As bankers anxiously await the anticipated 300 new regulations from Dodd-Frank regulators have continued their assault on banking practices. Bankers have recently been concerned about the details and expected requirements regarding automated overdraft-payment programs that were initially issued last November, with follow-up explanations provided in late March.

The FDIC based the requirement for greater attention and stronger overdraft rules on the reputation, compliance, litigation, and safety and soundness risks associated with account transgressions.

It is hard to link these factors to paying or returning not-sufficient-funds checks or charging fees for extra services, but bankers are aware of the public's concern for the disproportionate impact of overdraft charges on low- and fixed-income customers.

Very few would disagree that fairly priced, convenient and accessible banking services and reasonable bank service fees are appropriate. What bankers have been specifically questioning are overdraft fees based on penalizing customer behavior rather than reimbursed costs and rejected-check payment methodologies based on paying smaller NSF checks first to maximize overdraft fees while returning larger checks.

Under the new guideline the burden of protecting those who misuse the deposit system is placed squarely on the bank as the service provider. This is a continuation of the ongoing Washington process of creating regulations that protect and engineer social behavior. It's hard for banks to apply disproportionate resources in managing the misbehavior of some bank-overdraft customers.

In their guidance, the FDIC limits overdraft fees and discusses the need for personal contact with customers who experience six occasions during a rolling 12-month period where an overdraft fee is charged. In these cases the bank must make a meaningful effort to provide the customer with information and alternatives that are better suited for their short-term credit needs and to avoid additional overdrafts fees. They point to lines of credit, fixed term small-dollar loans or linked savings accounts as possible alternatives to help correct the misuse of accounts.

These credit alternatives assume that most overdraft users are mistake-prone and overdrafts are inadvertent rather than chronic problems resulting from ongoing personal cash-flow shortfalls. This conclusion is far from the common bank experience. Chronic overdraft users can only alter their pattern by spending less or receiving more and by conducting their personal finances within a balanced budget.

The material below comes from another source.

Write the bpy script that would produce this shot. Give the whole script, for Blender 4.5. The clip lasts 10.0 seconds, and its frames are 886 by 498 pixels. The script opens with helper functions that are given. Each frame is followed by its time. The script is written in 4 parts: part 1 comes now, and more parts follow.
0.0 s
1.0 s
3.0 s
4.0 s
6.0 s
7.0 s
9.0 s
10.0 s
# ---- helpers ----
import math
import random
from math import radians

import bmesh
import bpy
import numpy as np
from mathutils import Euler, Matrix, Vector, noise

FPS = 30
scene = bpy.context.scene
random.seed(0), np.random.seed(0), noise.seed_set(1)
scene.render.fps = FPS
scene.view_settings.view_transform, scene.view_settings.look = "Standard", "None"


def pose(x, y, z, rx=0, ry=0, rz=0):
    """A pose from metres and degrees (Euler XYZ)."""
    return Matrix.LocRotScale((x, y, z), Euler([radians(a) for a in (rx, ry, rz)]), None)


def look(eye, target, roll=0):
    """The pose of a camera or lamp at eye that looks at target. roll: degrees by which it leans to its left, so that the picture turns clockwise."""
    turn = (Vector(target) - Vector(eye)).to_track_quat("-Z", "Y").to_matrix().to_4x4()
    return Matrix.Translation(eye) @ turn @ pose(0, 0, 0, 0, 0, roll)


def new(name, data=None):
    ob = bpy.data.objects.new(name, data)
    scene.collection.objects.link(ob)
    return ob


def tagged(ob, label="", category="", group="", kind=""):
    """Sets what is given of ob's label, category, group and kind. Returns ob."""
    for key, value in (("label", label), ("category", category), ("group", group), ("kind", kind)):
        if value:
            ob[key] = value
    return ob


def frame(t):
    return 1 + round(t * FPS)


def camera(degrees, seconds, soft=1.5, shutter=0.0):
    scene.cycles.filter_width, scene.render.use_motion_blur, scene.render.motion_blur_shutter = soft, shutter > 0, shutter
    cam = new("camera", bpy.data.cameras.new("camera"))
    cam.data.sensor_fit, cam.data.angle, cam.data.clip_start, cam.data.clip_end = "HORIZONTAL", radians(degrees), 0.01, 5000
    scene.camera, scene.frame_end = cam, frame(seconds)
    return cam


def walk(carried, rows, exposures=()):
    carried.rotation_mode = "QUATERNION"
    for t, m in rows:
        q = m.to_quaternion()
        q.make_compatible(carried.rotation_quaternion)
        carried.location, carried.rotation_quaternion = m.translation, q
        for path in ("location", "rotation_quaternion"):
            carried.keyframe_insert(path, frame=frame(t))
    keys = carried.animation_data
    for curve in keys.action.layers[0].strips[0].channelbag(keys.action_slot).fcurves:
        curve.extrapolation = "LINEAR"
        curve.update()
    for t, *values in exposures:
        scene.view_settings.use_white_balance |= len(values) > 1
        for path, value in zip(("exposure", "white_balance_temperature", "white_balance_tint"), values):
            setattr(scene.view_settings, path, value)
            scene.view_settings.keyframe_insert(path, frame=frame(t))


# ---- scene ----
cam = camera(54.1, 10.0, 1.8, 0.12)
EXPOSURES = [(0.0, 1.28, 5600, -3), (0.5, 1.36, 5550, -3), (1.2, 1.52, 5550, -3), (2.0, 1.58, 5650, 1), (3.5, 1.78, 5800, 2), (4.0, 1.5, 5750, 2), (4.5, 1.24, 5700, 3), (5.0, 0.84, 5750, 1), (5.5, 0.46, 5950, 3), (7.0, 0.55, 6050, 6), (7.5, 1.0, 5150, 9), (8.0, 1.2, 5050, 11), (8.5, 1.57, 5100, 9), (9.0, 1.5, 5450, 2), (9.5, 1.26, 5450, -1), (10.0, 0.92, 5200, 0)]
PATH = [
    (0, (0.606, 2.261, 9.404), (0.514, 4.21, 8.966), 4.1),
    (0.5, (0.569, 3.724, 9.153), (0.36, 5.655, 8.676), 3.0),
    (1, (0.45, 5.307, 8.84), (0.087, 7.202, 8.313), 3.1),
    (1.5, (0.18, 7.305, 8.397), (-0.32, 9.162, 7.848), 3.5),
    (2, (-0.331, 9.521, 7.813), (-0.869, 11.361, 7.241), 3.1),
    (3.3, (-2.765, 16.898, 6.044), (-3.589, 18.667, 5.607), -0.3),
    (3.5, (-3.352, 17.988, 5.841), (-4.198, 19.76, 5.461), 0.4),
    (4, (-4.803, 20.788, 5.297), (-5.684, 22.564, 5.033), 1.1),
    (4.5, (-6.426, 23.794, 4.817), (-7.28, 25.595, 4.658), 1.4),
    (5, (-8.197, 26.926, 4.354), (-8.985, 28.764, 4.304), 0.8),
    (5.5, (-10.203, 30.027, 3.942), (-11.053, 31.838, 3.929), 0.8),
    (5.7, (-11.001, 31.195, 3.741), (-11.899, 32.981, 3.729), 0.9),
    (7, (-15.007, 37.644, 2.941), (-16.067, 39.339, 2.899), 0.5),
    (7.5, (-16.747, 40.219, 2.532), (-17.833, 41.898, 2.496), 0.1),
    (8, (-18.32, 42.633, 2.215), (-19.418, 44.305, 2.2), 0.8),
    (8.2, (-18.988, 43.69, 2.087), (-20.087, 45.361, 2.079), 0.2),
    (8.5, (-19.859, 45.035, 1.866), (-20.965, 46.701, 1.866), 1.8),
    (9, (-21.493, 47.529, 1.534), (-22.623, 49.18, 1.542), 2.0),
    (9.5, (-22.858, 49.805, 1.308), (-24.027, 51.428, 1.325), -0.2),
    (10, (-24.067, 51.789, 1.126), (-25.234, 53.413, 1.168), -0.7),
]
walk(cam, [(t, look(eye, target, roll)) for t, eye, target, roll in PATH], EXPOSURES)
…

What these chronic cash-short customers don't need and shouldn't have is regulations suggesting loans or lines to solve their overdraft problems. Banks recently experienced the cost of marginalized credit granted as part of sub-prime loan problems. Overdrafts are most often indicative of larger problems that are not corrected with high-risk micro loans.

A regulatory philosophy that discourages behavioral pricing or policies that maximize charges is proper, but encouraging credit to correct overdraft issues is wrong. Mandating such policies has little benefit beyond further protecting the marginal customers who chose to misuse their account.

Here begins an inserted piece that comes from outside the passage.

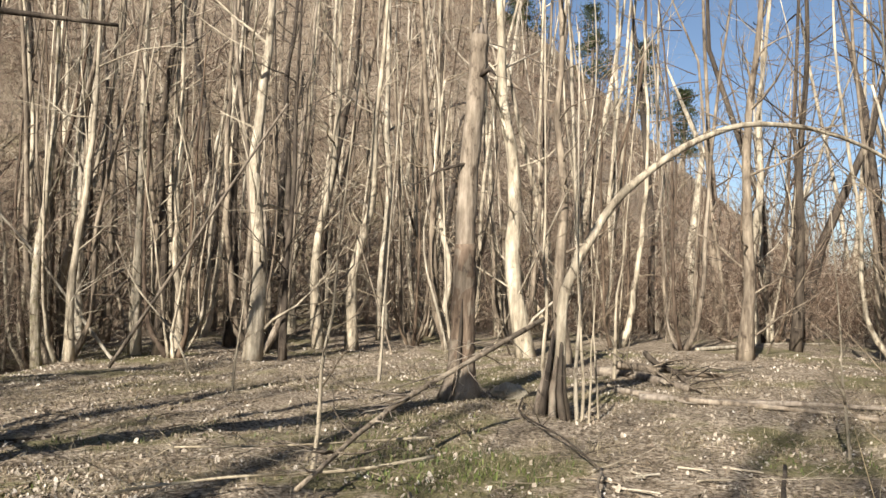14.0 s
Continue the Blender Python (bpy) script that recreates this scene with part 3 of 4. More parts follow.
def overhanging_limb():
    """A tree beside the path, one limb of which droops down to the bank."""
    rng = random.Random(23)
    x, y = 4.9, 3.0
    base = Vector((x, y, ground_z(x, y) - 0.05))
    t = thing("tree", base, "bankside tree with a long limb drooping to the ground", "tree")
    rel = lambda pts: [Vector(p) - base for p in pts]
    g = Geo()
    trunk_tube(g, [(0, 0, 0), (-0.1, 0, 2.5), (0.1, 0.2, 6), (0.3, 0.2, 14)], 0.2, 0.07, rng, 12, 24, 0.4)
    part("trunk", g, BARK_DARK_AND_SHADED, t)
    g = Geo()
    c = trunk_tube(g, rel([(4.85, 3.0, 3.6), (3.6, 3.1, 4.3), (2.3, 3.3, 3.7), (1.5, 3.6, 2.7), (1.2, 4.0, 2.05), (1.08, 4.35, 1.6), (0.99, 4.65, 1.2), (0.97, 4.79, 0.84)]), 0.026, 0.014, rng, 8, 44, 0, 0.12, 0.005)
    part("drooping_limb", g, BARK_DARK_AND_SHADED, t)
    g = Geo()
    trunk_tube(g, rel([(0.97, 4.79, 0.84), (1.02, 5.05, 0.62), (1.12, 5.4, 0.42), (1.2, 5.75, 0.12)]), 0.02, 0.008, rng, 6, 12)
    part("forked_twig", g, BARK_DARK_AND_SHADED, t)
    g = Geo()
    trunk_tube(g, rel([(0.97, 4.79, 0.84), (0.82, 4.7, 0.6), (0.62, 4.75, 0.4), (0.5, 4.9, 0.1)]), 0.018, 0.007, rng, 6, 12)
    part("forked_twig", g, BARK_DARK_AND_SHADED, t)
    for pts, r in (([(4.9, 3.0, 2.6), (4.6, 4.2, 2.3), (3.94, 4.67, 2.16), (3.45, 4.66, 2.22), (3.01, 4.65, 2.35), (2.56, 4.63, 2.4), (2.08, 4.6, 2.3), (1.56, 4.57, 2.26)], 0.022),
                   ([(4.9, 3.0, 2.9), (4.5, 4.3, 2.6), (3.93, 4.7, 2.51), (3.44, 4.68, 2.5), (2.82, 4.65, 2.47), (2.26, 4.62, 2.43)], 0.018),
                   ([(4.9, 3.0, 1.3), (4.5, 4.2, 1.2), (3.97, 4.59, 1.2), (3.48, 4.58, 1.37), (3.23, 4.56, 1.25), (3.01, 4.53, 1.1)], 0.016)):
        g = Geo()
        c2 = trunk_tube(g, rel(pts), r, r * 0.3, rng, 7, 24, 0, 0.1, 0.005)
        for i in range(8, 24, 3):
            spray(g, c2[i], (rng.gauss(0, 0.8), rng.gauss(0, 0.8), rng.gauss(0, 0.6)), rng.uniform(0.2, 0.6), r * 0.25, rng, 1, 3)
        part("limb", g, BARK_DARK_AND_SHADED, t)
    g = Geo()
    for i in range(10, 43, 3):
        spray(g, c[i], (rng.gauss(0, 0.8), rng.gauss(0, 0.8), rng.gauss(0, 0.6)), rng.uniform(0.1, 0.35), 0.005, rng, 1, 3)
    part("twig_spray", g, TWIG_DARK, t)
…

Individuals must be held accountable for managing their individual financial obligations and look to banks for occasional credit support when justified byt the facts, history and situation. New or consolidating credit is necessary at times but typically cannot solve the problems of those who choose to spend more than they receive. New credit should be preserved for those who earn that right and employed by banks with extreme caution

Cynically speaking, will banks soon be required to provide overdraft warning labels on bank statements or 12-step programs to offer greater comfort and protection for chronic overdraft abusers? Will bankers be required to have training in behavioral psychology?

Where will the ongoing flow of micro-managed but socially justified regulations end for banks, and particularly the local community banks? It's hard to imagine the benefits of directives and regulations that encourage community bank presidents and officers to spend time discussing alternative financial solutions with their least productive or responsible customers or processing and ultimately collecting high risk micro loans to solve deeper problems.

Community banks and banks in general are already overregulated. While limited pricing for overdrafts is in order, focusing the regulatory efforts on personal consultation, risky micro loans, and viewing individual overdrafts as a reputation, litigation or safety-and-soundness issue just doesn't make sense. More industry and marketplace goodwill can be created by regulatory actions encouraging community banks to focus on customers who can create economic growth and jobs, and not those who chronically abuse their accounts.

Robert H. Smith, the former chairman and chief executive of Security Pacific Corp., is a founder and director of Commerce National Bank in Newport Beach, Calif.